Lew said:
The problem with emphasizing what it used to do incorrectly is that it
misleads people into thinking it still does that. Date no longer has the
design purpose of using the local time zone. I guess my confusion over
your post stemmed from the lack of clarity that the comment was of only
historical significance. Given that adjustment, I see your point.
Sloppy writing. Point taken.
In very few cases is 'toString()' designed for use with real applications.
Exactly. The purpose of 'toString()' is to give a rough-and-ready
identification of an object. One should always think long and carefully
before using 'toString()' for any other purpose than that for which it is
(present tense) designed.
past tense
Several posts in this thread have mentioned that all but the most basic
methods of Date are deprecated. The OP did not ask what that meant, so I
think you are being a bit harsh to assume they don't know.

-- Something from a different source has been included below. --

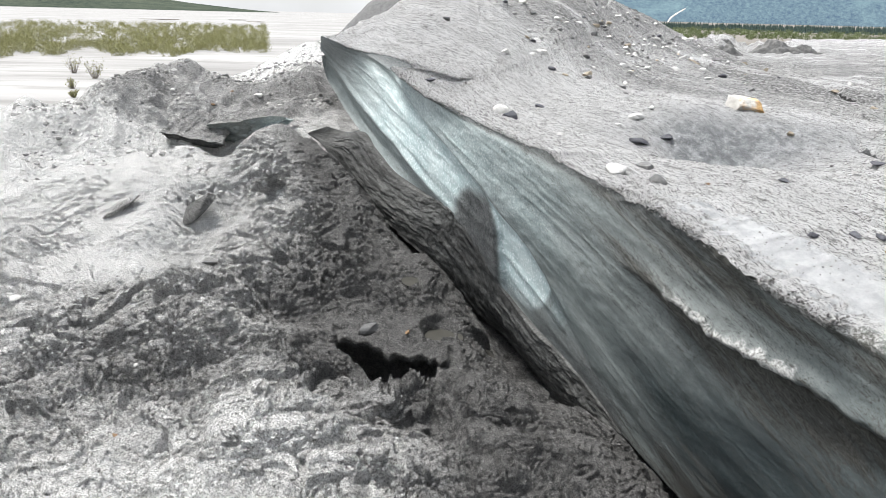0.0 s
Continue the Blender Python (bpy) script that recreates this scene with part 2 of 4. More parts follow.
def ice_material():
    """Old bubbly glacier ice: grey teal, striped and peppered with grit along its layers."""
    n = Nodes("glacier_ice", 0.5, 0.3)
    flow = n.spot()
    deep, dirt, clear, rind, strewn = n.attr("deep"), n.attr("dirt"), n.attr("clear"), n.attr("rind"), n.attr("strewn")
    band = n.noise(1.7, 5, 0.6, n.spot((0.35, 2.6, 2.6), LAYERS), 0.4)
    streak = n.noise(3.2, 7, 0.72, n.spot((0.4, 5, 5), LAYERS), 0.35)
    thin = n.noise(6.0, 6, 0.72, n.spot((0.3, 6, 6), LAYERS), 0.2)
    dash = n.noise(150, 5, 0.75, n.spot((0.4, 1.1, 1.1), LAYERS))
    dash2 = n.noise(330, 3, 0.75, n.spot((0.55, 1, 1), LAYERS))
    grain = n.noise(330, 2, 0.7, flow)
    cryst = n.voronoi(105, flow, "Color")
    ice = n.mix(n.fit(band, 0.35, 0.65), (0.155, 0.177, 0.174), (0.26, 0.281, 0.274))
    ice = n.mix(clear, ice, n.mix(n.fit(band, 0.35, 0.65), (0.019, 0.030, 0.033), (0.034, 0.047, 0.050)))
    ice = n.mix(1.0, ice, n.mix(n.fit(thin, 0.36, 0.64), (0.88, 0.89, 0.89), (1.1, 1.1, 1.09)), "MULTIPLY")
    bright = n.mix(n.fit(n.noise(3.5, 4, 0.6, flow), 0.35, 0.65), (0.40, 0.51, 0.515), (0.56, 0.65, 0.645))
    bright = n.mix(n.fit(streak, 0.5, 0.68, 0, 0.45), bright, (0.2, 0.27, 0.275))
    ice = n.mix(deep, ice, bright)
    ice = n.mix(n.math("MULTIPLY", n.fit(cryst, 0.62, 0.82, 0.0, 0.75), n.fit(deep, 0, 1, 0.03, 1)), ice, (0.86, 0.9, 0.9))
    silt = n.mix(n.fit(thin, 0.4, 0.6), (0.055, 0.047, 0.036), (0.14, 0.123, 0.097))
    lay = n.fit(n.math("ADD", n.math("ADD", streak, n.math("MULTIPLY", band, 0.5)), dirt), 0.95, 1.12)
    ice = n.mix(n.math("MULTIPLY", lay, n.fit(clear, 0, 1, 0.65, 0.5)), ice, silt)
    many = n.fit(n.math("ADD", n.math("ADD", streak, n.math("MULTIPLY", dirt, 0.7)), n.math("MULTIPLY", band, 0.3)), 0.55, 0.95, -0.075, 0.02)
    dark_dash = n.math("MULTIPLY", n.fit(n.math("ADD", dash, many), 0.535, 0.56), n.fit(deep, 0, 1, 0.92, 0.3))
    ice = n.mix(dark_dash, ice, (0.036, 0.034, 0.030))
    dark_dot = n.math("MULTIPLY", n.fit(n.math("ADD", dash2, many), 0.54, 0.57), n.fit(deep, 0, 1, 0.8, 0.35))
    ice = n.mix(dark_dot, ice, (0.045, 0.043, 0.039))
    ice = n.mix(n.fit(dash2, 0.42, 0.36, 0, 0.25), ice, n.mix(0.5, ice, (0.62, 0.64, 0.63)))
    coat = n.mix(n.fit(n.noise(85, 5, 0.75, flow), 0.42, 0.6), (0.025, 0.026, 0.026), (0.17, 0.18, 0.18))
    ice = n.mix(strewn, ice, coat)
    crust = n.mix(n.fit(n.noise(95, 5, 0.8, flow), 0.4, 0.56), (0.12, 0.116, 0.108), (0.66, 0.66, 0.64))
    ice = n.mix(n.fit(n.math("ADD", rind, n.math("MULTIPLY", n.math("SUBTRACT", n.noise(30, 7, 0.85, flow), 0.5), 2.4)), 0.35, 0.62), ice, crust)
    rough_patch = n.math("MAXIMUM", n.math("MAXIMUM", rind, strewn), n.math("MULTIPLY", lay, 0.5))
    n.bump((streak, 0.010), (n.math("MULTIPLY", n.noise(60, 5, 0.75, flow), n.fit(rough_patch, 0, 1, 0.2, 1.0)), 0.016), (grain, 0.003))
    return n.done(ice, n.math("MAXIMUM", n.fit(lay, 0, 1, 0.5, 0.85), n.fit(deep, 0, 1, 0.3, 0.8)))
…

I did not intend any disrespect, but when I came to the full realization
that the OP was using deprecated constructors to create a Date instance, and
was then complaining about its behavior, the only logical conclusion I could
draw was that they did not fully grasp the meaning of "deprecated", or they
were not aware that the methods were deprecated. One last possibility that
didn't occur to me at the time, might be that they are using some API that
creates a Date for them, using the deprecated API. That could be tough to
troubleshoot.
If a person doesn't know what "deprecated" means for Java, they have a bit
more studying to do before they are ready to take a paycheck for
programming in it.
I agree, but I didn't suggest that. Sometimes a person can just have a blind
spot. If they were never hit full force with a deprecated bug, they might
not take "deprecated" seriously. In some cases, or even many cases, that
could be a benign oversight.
It sure doesn't imply that it shouldn't be. When one mentions their birth
date, it is always implicitly localized to their place of birth. If that
assumption is not accounted for, then one makes the same mistake the
original designers of the Date class made, and we see now what an
egregious error that was.
That was my point exactly. Most people who have my DOB *do not have the
locale*. In that case, they have insufficient information to convert it to a
Date.
Saying that people ignore localization, as you and the OP have done, does
not mean that it is correct to do so. In fact, my birth date, localized
to the U.S. Eastern time zone where I was born, is a day earlier than
people in New Zealand were using at that exact moment. If one were
talking about what was going on in New Zealand at the moment of my birth,
one most definitely would have to localize the time for that zone.
My whole point was that people ignore localization at their peril. By no
means did I mean to imply that it was OK.
AIUI, even those deprecated constructors and setters adjust the 'long'
value to UTC for storage in the Date object. So your statement here is
not correct. The constructor creates a Date that contains a long
representing the month/day/year at UTC.
I would have to test that. I do not believe they changed the original
behavior of the deprecated methods, which IIRC, used the default locale/time
zone to initialize the internal representation as a long *normalized to
UTC*. Furthermore, any of the other deprecated methods, and toString, IIRC,
use the default locale/time zone to reconstitute Date as a string, which
would *not* be the original month/day/year values in other time zones --
precisely the problem the OP is describing.
If that Date does not represent the "desired month/day/year as represented
in the database", it is because the OP was not being responsible for time
zones.
Anyone that messes with dates must be responsible for time zones. That's
why SQL supports the type TIMESTAMP WITH TIME ZONE. (And the OP would be
well advised to use the WITH TIME ZONE types.) Failure to be responsible
for time zones has caused major bugs on many systems for which I've been a
developer.
Endorsing the notion that one can ignore time zones is to endorse the
notion that such bugs are acceptable.
I agree violently. I hope you did not get that impression from my original
remarks, or my writing *really* must suck.
I should re-iterate, that most people who have my DOB have no idea where I
was born, so converting a DOB to a Date really is inappropriate. It is more
correctly just another factor of my identification (e.g., name, address,
DOB). As such, it has about as much relevance to time as my signature has.
If we were to insist on converting DOB-without-time-zone to a time, then we
really need another type, TIMESTAMP WITHOUT TIME ZONE, and Date would have
to carry a flag to indicate no locale/time zone for later formatting
purposes.
Incidentally, a time zone offset alone is insufficient for proper time
localization. You need a locale, because some locales have different
policies for things like daylight saving time. Furthermore, it is possible
that ones birthplace did not observe DST on their DOB. For that matter, we
might have been in a different time zone (if government moved the boundary),
or even using a different calendar. For that reason, historical dates might
better be retained as strings, and never be converted to Date objects, even
if they appear to have some of the characteristics of a date. It is unlikely
that locale databases are completely correct, even for recent dates, and
much less likely that they are correct for all places and times. Using Date
for historical data could cause errors insidiously to creep in.